[Description of the task] Note each line where "recreates" appears, and copy it.

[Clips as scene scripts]
▼

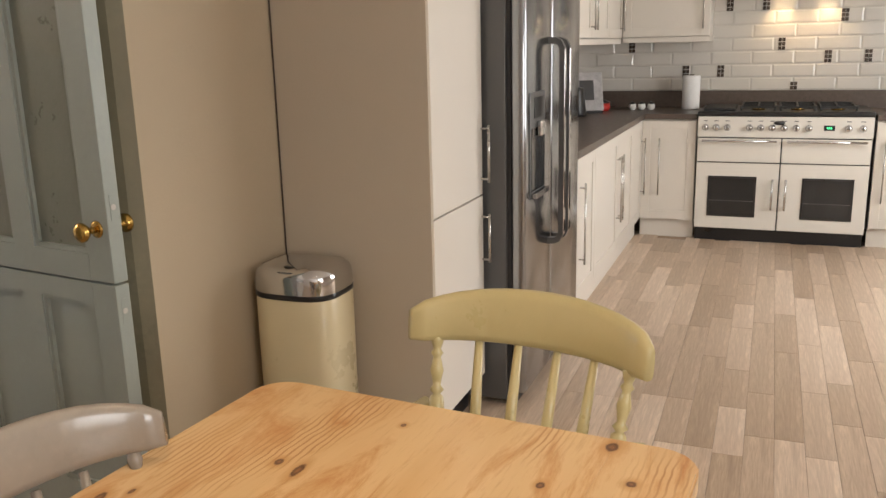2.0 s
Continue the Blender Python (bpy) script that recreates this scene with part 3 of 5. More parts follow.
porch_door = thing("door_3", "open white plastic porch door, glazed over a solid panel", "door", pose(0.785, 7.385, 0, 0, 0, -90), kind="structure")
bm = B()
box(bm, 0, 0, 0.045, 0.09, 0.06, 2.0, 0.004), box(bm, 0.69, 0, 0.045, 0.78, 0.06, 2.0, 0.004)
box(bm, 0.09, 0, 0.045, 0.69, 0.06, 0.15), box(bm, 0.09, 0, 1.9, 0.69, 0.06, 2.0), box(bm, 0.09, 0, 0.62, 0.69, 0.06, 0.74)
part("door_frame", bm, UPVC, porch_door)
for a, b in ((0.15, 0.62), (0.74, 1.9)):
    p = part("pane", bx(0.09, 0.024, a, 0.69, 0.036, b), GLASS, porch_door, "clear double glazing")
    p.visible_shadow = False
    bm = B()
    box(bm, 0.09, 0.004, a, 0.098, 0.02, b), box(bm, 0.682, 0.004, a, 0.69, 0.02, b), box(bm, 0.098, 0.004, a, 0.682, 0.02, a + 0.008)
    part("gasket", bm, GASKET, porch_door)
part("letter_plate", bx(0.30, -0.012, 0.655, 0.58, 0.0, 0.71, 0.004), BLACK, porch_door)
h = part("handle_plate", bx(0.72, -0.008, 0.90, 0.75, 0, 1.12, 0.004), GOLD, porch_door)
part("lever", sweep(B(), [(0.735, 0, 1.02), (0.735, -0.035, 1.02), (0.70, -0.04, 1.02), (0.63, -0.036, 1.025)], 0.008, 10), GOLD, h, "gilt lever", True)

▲
▼

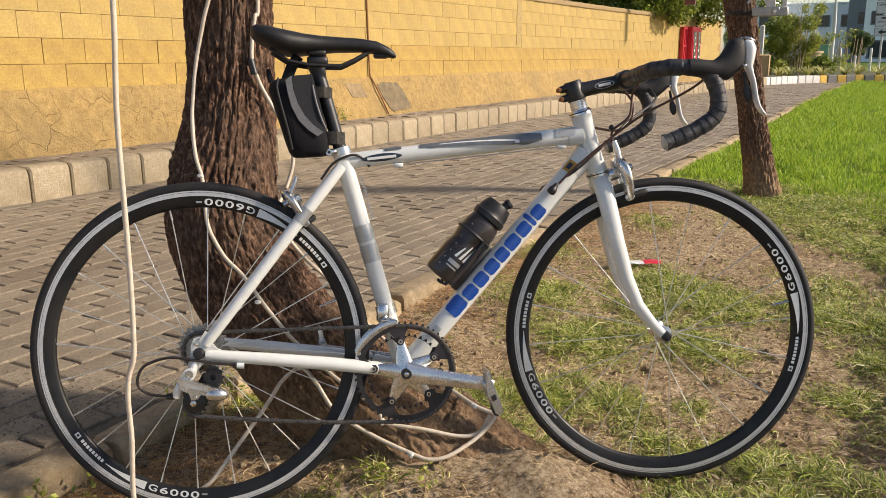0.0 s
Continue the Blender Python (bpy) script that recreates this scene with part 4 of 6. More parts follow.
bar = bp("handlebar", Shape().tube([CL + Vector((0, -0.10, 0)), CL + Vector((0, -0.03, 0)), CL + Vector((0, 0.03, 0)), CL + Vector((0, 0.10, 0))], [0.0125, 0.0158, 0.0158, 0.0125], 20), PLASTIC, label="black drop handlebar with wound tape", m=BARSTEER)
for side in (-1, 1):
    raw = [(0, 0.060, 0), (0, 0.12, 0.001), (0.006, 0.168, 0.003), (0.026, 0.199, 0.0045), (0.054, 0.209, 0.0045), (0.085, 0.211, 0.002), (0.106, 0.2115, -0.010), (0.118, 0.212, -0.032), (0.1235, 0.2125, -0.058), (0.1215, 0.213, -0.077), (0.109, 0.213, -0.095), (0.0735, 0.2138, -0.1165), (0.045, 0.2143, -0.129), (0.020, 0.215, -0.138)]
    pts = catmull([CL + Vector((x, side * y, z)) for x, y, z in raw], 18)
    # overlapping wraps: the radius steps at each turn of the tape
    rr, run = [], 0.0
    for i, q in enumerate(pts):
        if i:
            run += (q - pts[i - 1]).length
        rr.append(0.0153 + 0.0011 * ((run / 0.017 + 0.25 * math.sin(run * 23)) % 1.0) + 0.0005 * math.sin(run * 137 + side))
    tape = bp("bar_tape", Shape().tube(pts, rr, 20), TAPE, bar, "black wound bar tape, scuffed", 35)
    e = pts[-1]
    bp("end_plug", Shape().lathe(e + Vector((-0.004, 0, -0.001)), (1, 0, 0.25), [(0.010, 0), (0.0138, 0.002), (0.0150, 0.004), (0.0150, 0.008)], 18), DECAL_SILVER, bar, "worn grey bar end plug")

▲
▼

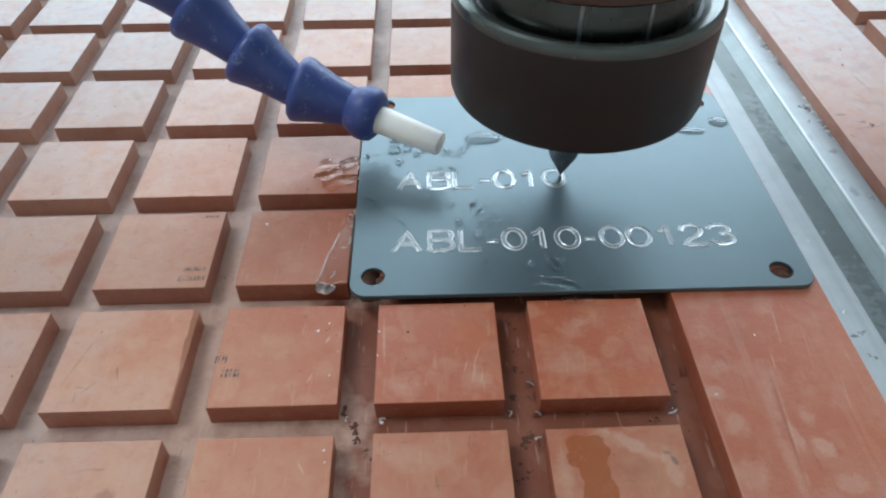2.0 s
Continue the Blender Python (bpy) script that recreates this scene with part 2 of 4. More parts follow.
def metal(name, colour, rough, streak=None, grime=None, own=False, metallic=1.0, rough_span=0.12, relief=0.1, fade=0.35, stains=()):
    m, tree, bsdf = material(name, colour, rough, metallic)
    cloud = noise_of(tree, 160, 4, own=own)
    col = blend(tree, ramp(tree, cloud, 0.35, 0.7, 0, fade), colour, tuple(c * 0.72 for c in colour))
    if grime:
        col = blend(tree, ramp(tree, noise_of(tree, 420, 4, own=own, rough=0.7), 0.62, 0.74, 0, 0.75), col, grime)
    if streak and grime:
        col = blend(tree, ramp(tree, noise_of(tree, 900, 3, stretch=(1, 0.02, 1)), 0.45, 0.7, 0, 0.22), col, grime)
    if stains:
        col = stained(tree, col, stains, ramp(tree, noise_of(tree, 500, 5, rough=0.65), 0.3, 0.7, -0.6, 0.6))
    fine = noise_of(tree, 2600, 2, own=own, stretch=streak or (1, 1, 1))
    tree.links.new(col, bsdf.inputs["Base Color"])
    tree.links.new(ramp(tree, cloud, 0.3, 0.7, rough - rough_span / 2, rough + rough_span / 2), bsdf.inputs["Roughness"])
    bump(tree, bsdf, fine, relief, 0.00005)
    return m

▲

[Output of the exercise]
Continue the Blender Python (bpy) script that recreates this scene with part 3 of 5. More parts follow.
Continue the Blender Python (bpy) script that recreates this scene with part 4 of 6. More parts follow.
Continue the Blender Python (bpy) script that recreates this scene with part 2 of 4. More parts follow.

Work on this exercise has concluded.